Wu-Tang: an American Saga – Recensione di Camere Oscure di Will Ashon

Perché i biografi musicali parlano sempre al loro lettore come se questo sapesse già tutto? Perché scrivono frasi inutilmente criptiche sperando che qualcuno le colga?

È come se cercassero di svelare un segreto dando solo qualche indizio, costringendo il lettore davvero appassionato ad andarsi a cercare le informazioni mancanti e il lettore pigro ad abbandonare la lettura.

Will Ashon nel suo Camere Oscure – Il mondo del Wu-Tang Clan (EDT, traduzione di Roberta Scarabelli) commette lo stesso peccato, ma glielo si perdona per la sua bella prosa e per la sua conoscenza enciclopedica, ed emotiva, del mondo del rap, del jazz, del gospel. E anche perché la storia che vuole raccontare è accattivante come un thriller, coinvolgente come una storia di realizzazione sportiva, coi toni seppia di un film sulla malavita dei bassifondi americani.

Il Wu-Tang Clan. Un clan di rapper con una storia fondativa emozionante: due gruppi di malavitosi rivali, appartenenti a due quartieri di case popolari di Staten Island, New York, uniscono le forze e creano il collettivo artistico che cambierà le regole del rap. 

Non è un caso che Hulu abbia deciso di fare una serie Wu Tang: An American Saga, in cui si racconta – romanzando ampiamente – la nascita del gruppo.

Ashon ha il merito di non indorare mai la pillola, né di cercare di rendere più romantica o drammatica la storia, né desidera raccontare ogni dettaglio.
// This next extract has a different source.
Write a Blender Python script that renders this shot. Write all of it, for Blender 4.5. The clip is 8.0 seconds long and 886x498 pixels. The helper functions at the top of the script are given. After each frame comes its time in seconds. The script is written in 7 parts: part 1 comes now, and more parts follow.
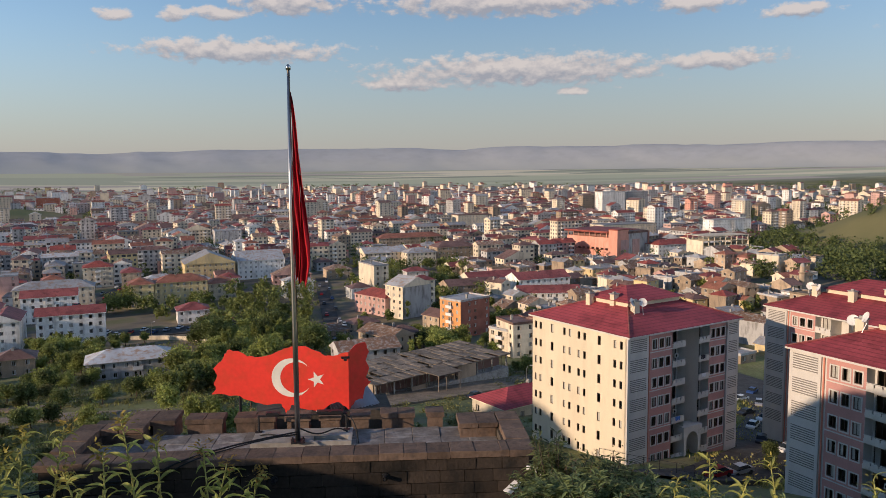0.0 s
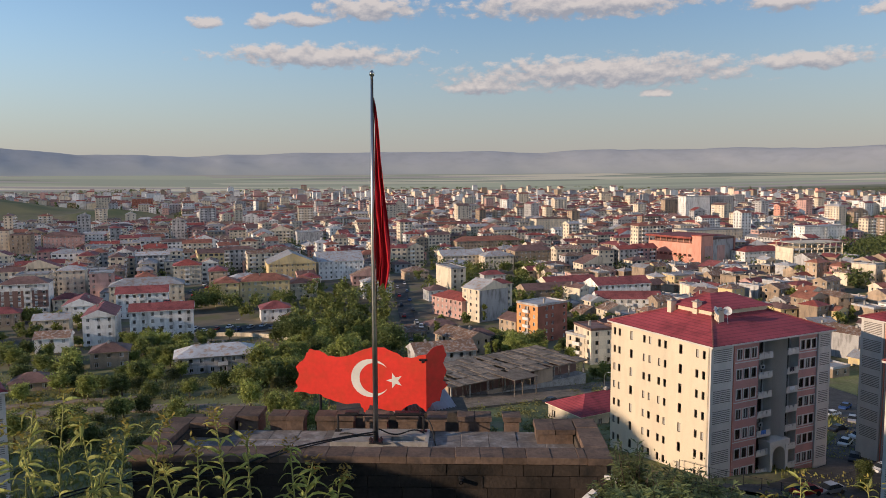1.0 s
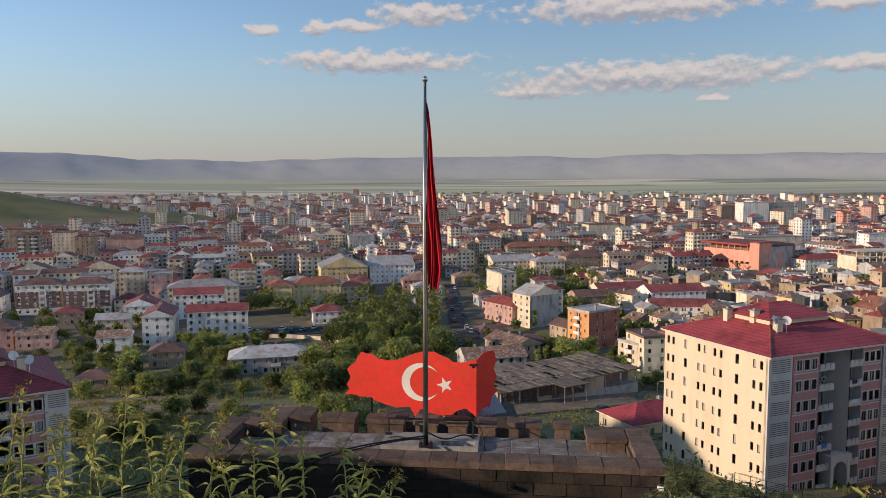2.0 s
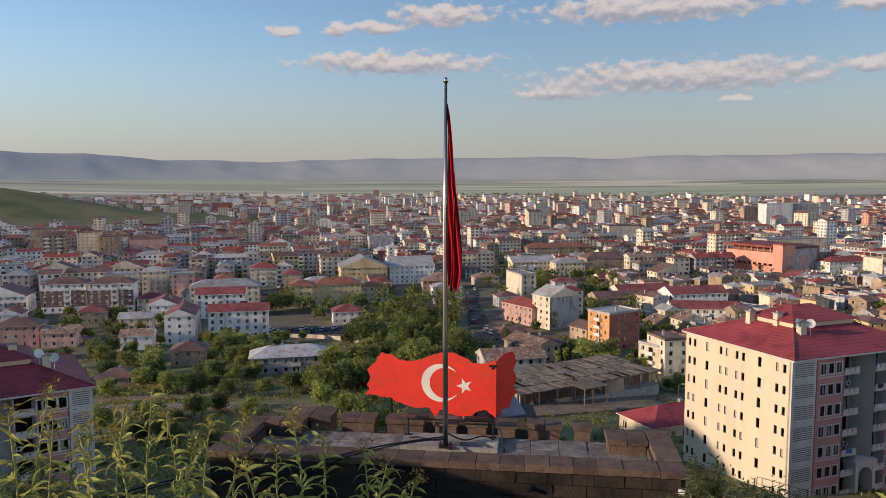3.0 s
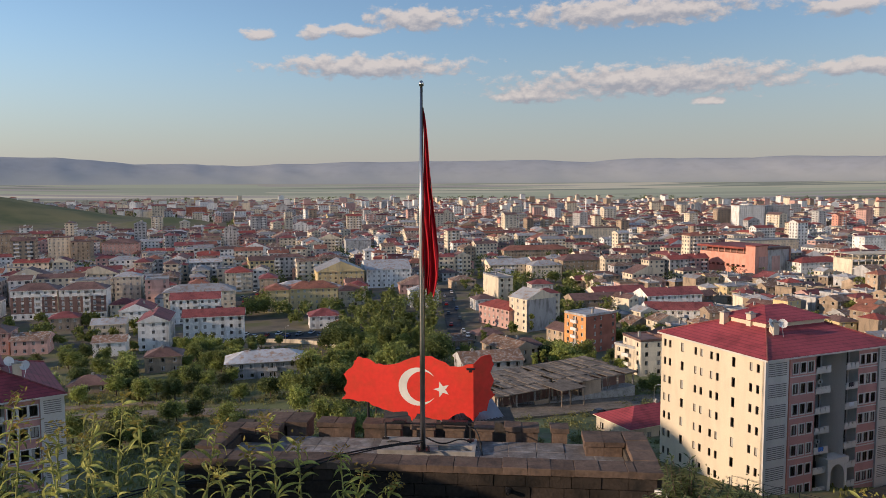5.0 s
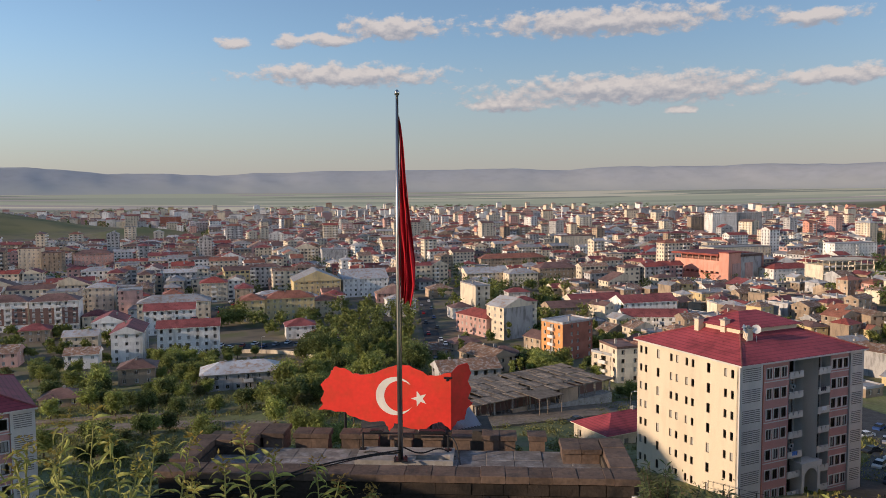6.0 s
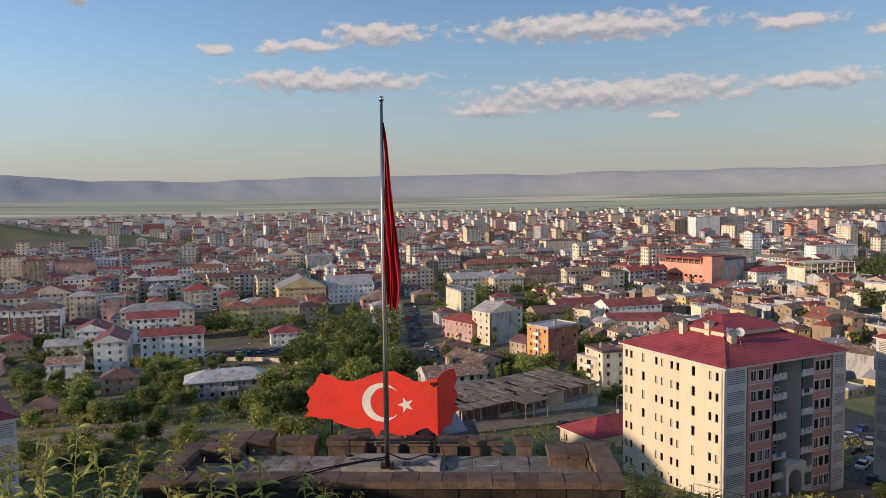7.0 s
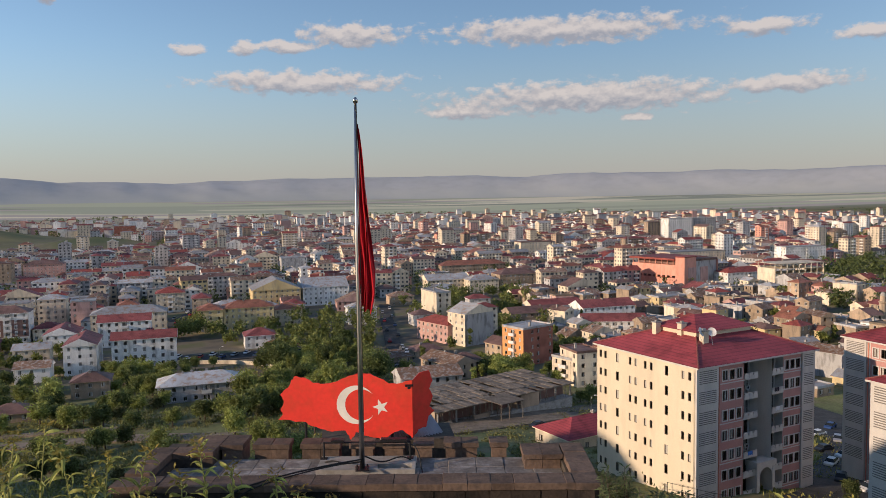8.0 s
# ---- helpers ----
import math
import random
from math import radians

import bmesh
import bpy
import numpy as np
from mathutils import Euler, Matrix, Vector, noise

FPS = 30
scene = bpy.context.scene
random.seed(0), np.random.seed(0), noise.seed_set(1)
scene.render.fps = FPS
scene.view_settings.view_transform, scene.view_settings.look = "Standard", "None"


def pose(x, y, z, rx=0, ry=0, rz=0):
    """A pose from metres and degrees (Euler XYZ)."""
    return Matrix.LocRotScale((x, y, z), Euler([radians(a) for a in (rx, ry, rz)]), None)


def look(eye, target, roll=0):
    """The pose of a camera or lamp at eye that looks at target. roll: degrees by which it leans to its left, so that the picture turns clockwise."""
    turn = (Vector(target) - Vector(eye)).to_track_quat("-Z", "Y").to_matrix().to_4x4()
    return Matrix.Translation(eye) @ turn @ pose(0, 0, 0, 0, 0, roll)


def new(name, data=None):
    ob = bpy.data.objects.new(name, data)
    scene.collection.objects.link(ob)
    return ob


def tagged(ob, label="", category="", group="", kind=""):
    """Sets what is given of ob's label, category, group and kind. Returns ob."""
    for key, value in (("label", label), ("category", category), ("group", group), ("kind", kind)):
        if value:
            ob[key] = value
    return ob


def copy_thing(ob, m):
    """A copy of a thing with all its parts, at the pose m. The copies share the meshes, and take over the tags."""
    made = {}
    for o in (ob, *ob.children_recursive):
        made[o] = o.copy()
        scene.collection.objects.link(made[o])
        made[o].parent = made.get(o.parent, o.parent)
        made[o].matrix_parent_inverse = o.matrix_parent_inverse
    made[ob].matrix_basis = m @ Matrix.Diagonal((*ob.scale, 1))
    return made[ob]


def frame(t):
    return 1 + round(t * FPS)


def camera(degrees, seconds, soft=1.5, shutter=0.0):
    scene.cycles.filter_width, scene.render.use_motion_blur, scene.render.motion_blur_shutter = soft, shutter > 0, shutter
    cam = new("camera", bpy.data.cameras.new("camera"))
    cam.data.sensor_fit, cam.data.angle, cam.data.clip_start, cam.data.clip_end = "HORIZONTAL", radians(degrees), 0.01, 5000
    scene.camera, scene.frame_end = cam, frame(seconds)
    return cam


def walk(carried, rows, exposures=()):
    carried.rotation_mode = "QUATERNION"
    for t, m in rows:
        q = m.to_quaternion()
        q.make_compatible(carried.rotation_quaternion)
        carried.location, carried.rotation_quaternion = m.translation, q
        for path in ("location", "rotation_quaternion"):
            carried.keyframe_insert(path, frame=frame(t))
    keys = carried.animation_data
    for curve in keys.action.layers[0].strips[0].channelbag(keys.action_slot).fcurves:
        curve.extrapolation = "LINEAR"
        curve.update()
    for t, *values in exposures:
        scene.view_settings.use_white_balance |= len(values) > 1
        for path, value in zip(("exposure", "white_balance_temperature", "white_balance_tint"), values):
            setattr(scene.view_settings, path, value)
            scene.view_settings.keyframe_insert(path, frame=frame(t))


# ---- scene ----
cam = camera(60.83, 8.0, soft=0.75)
EYE = 65.0
walk(cam, [
    (0.0, pose(0.075, 0.064, EYE + -0.042, 84.160, 0.505, -11.393)),
    (0.5, pose(0.054, 0.051, EYE + -0.024, 84.268, 0.376, -8.308)),
    (1.0, pose(0.031, 0.036, EYE + -0.012, 84.440, 0.286, -5.473)),
    (1.5, pose(0.020, 0.031, EYE + -0.010, 84.707, 0.217, -3.217)),
    (3.0, pose(-0.000, 0.006, EYE + -0.002, 84.886, 0.076, -0.089)),
    (3.5, pose(0.000, 0.000, EYE + 0.000, 84.950, 0.100, -0.000)),
    (4.0, pose(0.000, 0.023, EYE + -0.006, 84.966, 0.148, -0.307)),
    (4.5, pose(0.005, 0.024, EYE + -0.005, 84.972, 0.218, -0.974)),
    (6.0, pose(0.019, 0.032, EYE + -0.002, 85.772, 0.482, -3.645)),
    (6.5, pose(0.022, 0.024, EYE + -0.002, 86.002, 0.663, -4.208)),
    (7.0, pose(0.016, 0.016, EYE + 0.001, 86.183, 0.808, -4.790)),
    (7.5, pose(0.030, 0.029, EYE + -0.006, 86.265, 0.862, -5.682)),
    (8.0, pose(0.031, 0.016, EYE + 0.005, 86.269, 0.816, -6.673)),
], exposures=((0.0, 0.40, 6450, 17), (8.0, 0.40, 6450, 17)))

# ---------- light of the place ----------
SUN_AZ, SUN_EL = radians(252), radians(14)          # clockwise from +y, and above the horizon
sun_dir = Vector((math.sin(SUN_AZ) * math.cos(SUN_EL), math.cos(SUN_AZ) * math.cos(SUN_EL), math.sin(SUN_EL)))
sun = new("sun", bpy.data.lights.new("sun", "SUN"))
sun.data.energy, sun.data.angle, sun.data.color = 3.5, radians(0.6), (1.0, 0.79, 0.55)
sun.matrix_world = look(sun_dir * 100, (0, 0, 0))

world = bpy.data.worlds.new("evening_sky")
scene.world = world
world.use_nodes = True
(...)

Camere Oscure è una narrazione divisa in 36 camere, capitoli, tanti sono i pezzi del primo album dei Wu-Tang.

Ogni camera analizza un pezzo, raccontandone la genesi musicale. 

Non solo quindi come è emerso quel pezzo, ma da quanto lontano arriva. È così che nelle pagine di questo libro arrivano Little Richard e James Brown con i loro urli, apparentemente estemporanei, sul palco.

Perché l’hip hop non è solo la manifestazione ultima della cultura musicale della diaspora degli schiavi africani, secondo Ashon, ne è la sua “forma più alta e realizzata”, come dice nella Quinta Camera, “un tardo rinascimento piuttosto che una discesa nella decadenza”. 

Certo, agli amanti del jazz, quelli della generazione precedente, non è piaciuto troppo l’hip hop, con tutti quei campionamenti, l’assenza quasi totale di strumenti musicali, la parola – spesso sputata, graffiante e a regnare sull’armonia. Ciò non toglie la ricchezza infinita dei testi, dei Wu-Tang e poi di tutti i loro successori.

Will Ashon ci porta indietro nel tempo, ci prende per mano e si lancia con noi in un tuffo profondo, per cercare di raccontare tutto, di non tralasciare niente. Così ci accompagna anche nella scoperta di uno dei tanti volti degli Stati Uniti, un volto che forse non eravamo riusciti a inquadrare perfettamente, perché ancora troppo vicini.